Oyunun grafikleri gayet iyi. Dövüşçümüzü Max Payne, Hobbit gibi oyunlarda
olduğu gibi üçüncü kişi bakış açısından görüyoruz. Dövüşçü grafikleri çok iyi
olmasa da animasyonlar fena değil. Ayrıca seyircilerimiz karton değil mis gibi
3D. Balon gibi hoplayıp zıplıyor hepsi 🙂 Bunun dışında sesler ise çok kötü.
Neyin nerden geldiği belli değil. Ne alev sesi alev sesine, ne metal sesi metal
sesine benziyor. Müzikler rock ve metal ağırlıklı fakat yinede vasat. Adam gibi
bir tek seyircilerin çığırışları var. Oynanış deseniz daha kötü. Adamımız kimi
saman kafasına göre rasgele yerlere yumruk savurabiliyor.
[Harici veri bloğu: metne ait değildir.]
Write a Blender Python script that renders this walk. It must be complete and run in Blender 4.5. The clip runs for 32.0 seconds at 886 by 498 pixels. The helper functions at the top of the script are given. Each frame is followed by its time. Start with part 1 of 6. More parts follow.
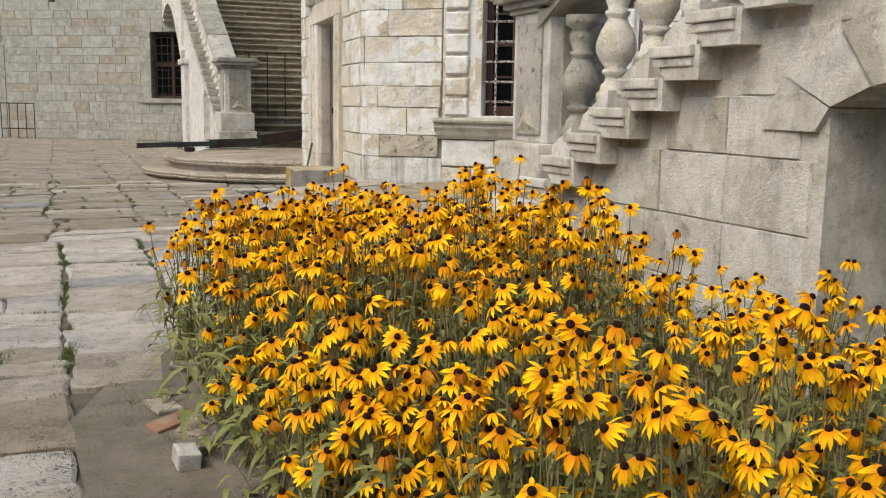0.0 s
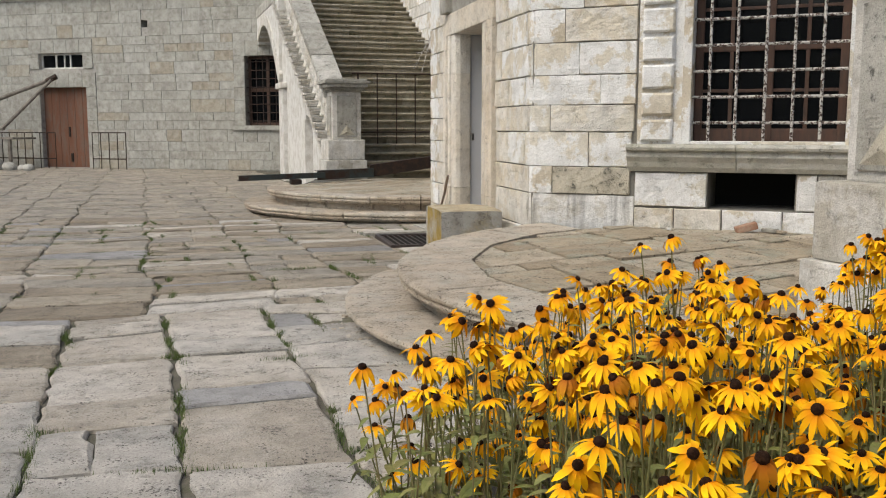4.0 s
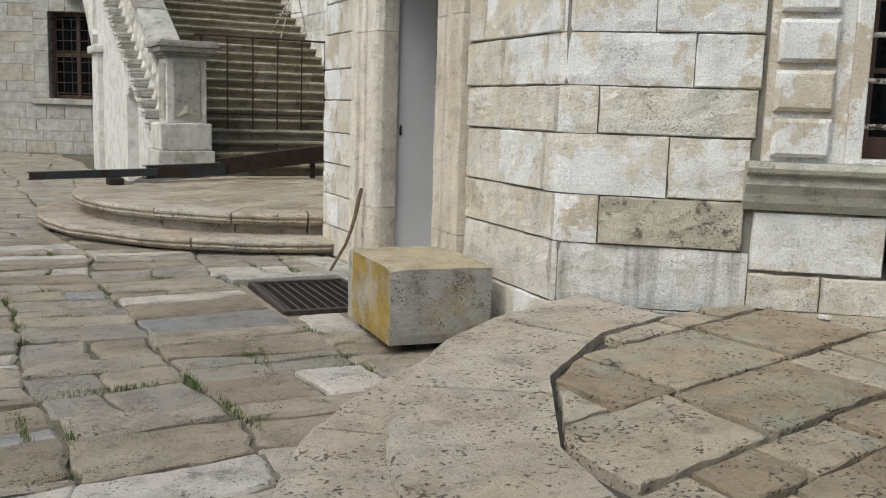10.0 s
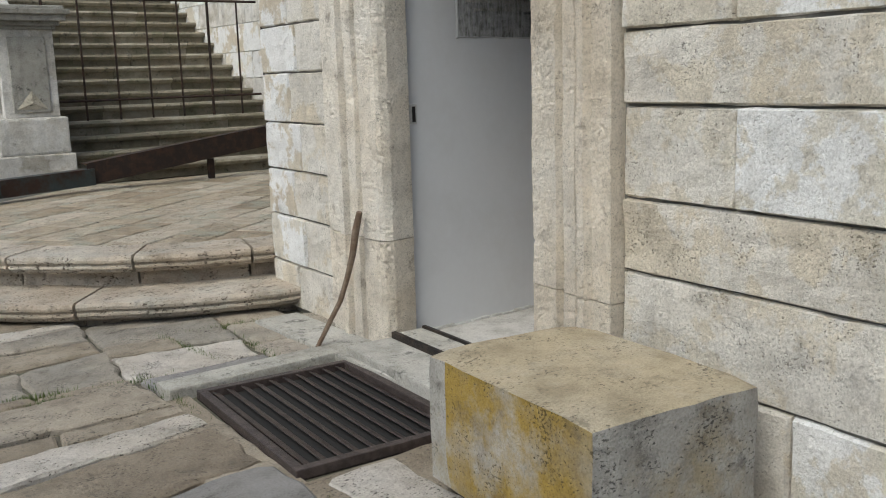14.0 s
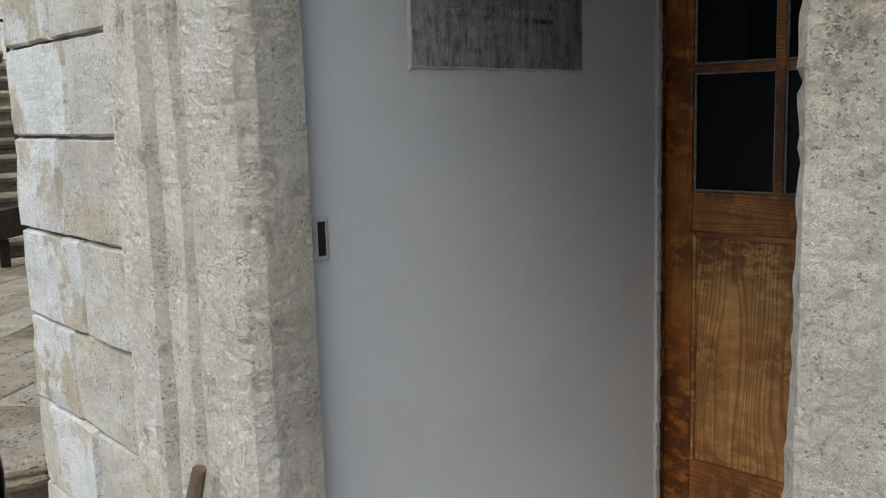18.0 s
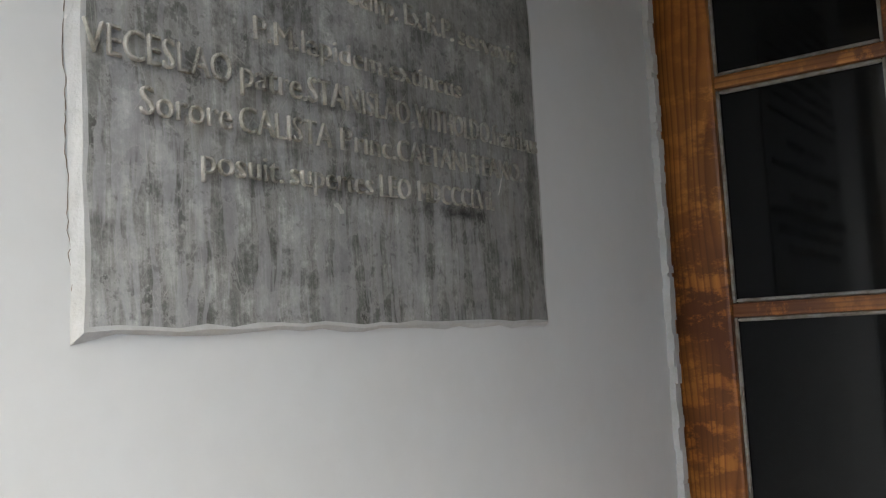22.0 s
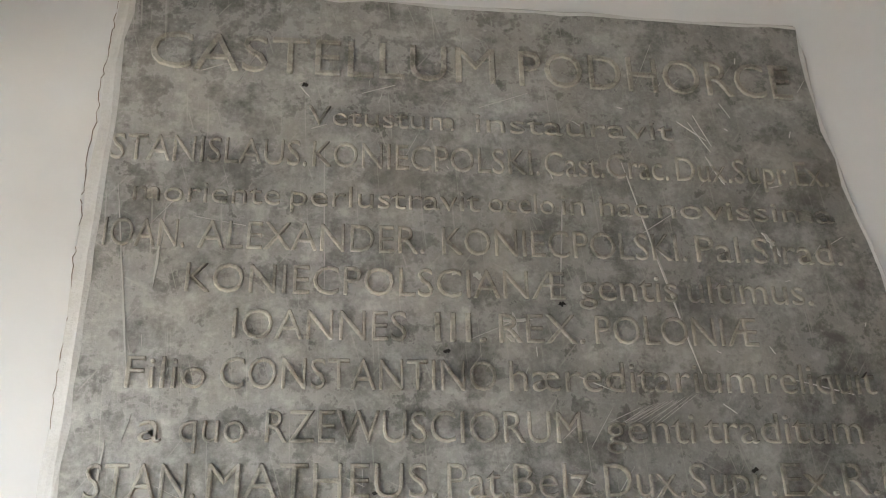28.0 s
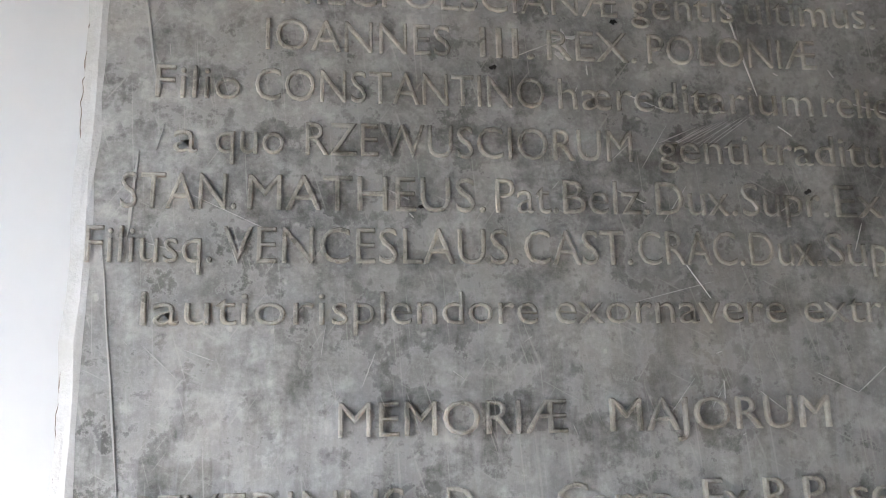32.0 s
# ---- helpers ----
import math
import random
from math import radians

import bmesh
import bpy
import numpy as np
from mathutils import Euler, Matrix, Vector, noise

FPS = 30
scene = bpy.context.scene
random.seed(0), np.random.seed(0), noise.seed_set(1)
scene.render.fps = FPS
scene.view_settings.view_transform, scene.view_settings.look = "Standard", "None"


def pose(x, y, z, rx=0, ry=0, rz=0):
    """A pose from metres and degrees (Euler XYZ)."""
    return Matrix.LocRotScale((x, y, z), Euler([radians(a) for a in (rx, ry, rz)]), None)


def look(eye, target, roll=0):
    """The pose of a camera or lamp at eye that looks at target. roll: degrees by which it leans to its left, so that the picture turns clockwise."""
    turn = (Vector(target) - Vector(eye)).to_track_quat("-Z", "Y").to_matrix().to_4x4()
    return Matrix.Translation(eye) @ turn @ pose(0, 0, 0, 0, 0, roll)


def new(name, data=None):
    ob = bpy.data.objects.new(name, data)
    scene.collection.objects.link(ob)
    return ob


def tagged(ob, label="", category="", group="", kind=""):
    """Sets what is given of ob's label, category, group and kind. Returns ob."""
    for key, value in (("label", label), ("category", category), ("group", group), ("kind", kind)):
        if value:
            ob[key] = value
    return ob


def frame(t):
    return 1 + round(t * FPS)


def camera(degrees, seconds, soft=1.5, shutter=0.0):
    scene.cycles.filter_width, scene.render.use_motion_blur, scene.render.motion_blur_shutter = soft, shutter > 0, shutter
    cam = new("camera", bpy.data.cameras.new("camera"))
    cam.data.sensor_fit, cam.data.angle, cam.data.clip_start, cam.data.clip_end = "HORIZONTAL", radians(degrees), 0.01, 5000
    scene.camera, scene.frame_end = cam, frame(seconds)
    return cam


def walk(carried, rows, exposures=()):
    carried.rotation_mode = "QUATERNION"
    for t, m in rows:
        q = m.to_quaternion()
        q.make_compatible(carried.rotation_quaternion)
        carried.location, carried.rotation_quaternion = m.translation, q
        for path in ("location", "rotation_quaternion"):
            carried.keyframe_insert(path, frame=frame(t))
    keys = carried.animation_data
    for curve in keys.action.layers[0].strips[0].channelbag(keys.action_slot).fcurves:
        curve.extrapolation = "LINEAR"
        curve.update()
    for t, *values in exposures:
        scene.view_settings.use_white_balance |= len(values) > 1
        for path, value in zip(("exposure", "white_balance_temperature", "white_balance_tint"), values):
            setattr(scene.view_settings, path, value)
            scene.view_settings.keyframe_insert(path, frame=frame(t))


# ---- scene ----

Bunuda bazen sapıtan
kamera açıları destekliyor. Ayrıca bir dolu bug var oyunda…

Sonuç olarak tüm hatalarına rağmen eğlencelik bir oyun. İlk aldığınız zaman
kapatana kadar bir güzel oynuyorsunuz sonra bir daha hiç açasınız gelmiyor
oyunu. Ama “Ben arcade oyunlarını taa Commadore zamanlarından severim genç”
derseniz benim size diyebileceğim pek bir şey yok. Alın gönlünüzce oynayın.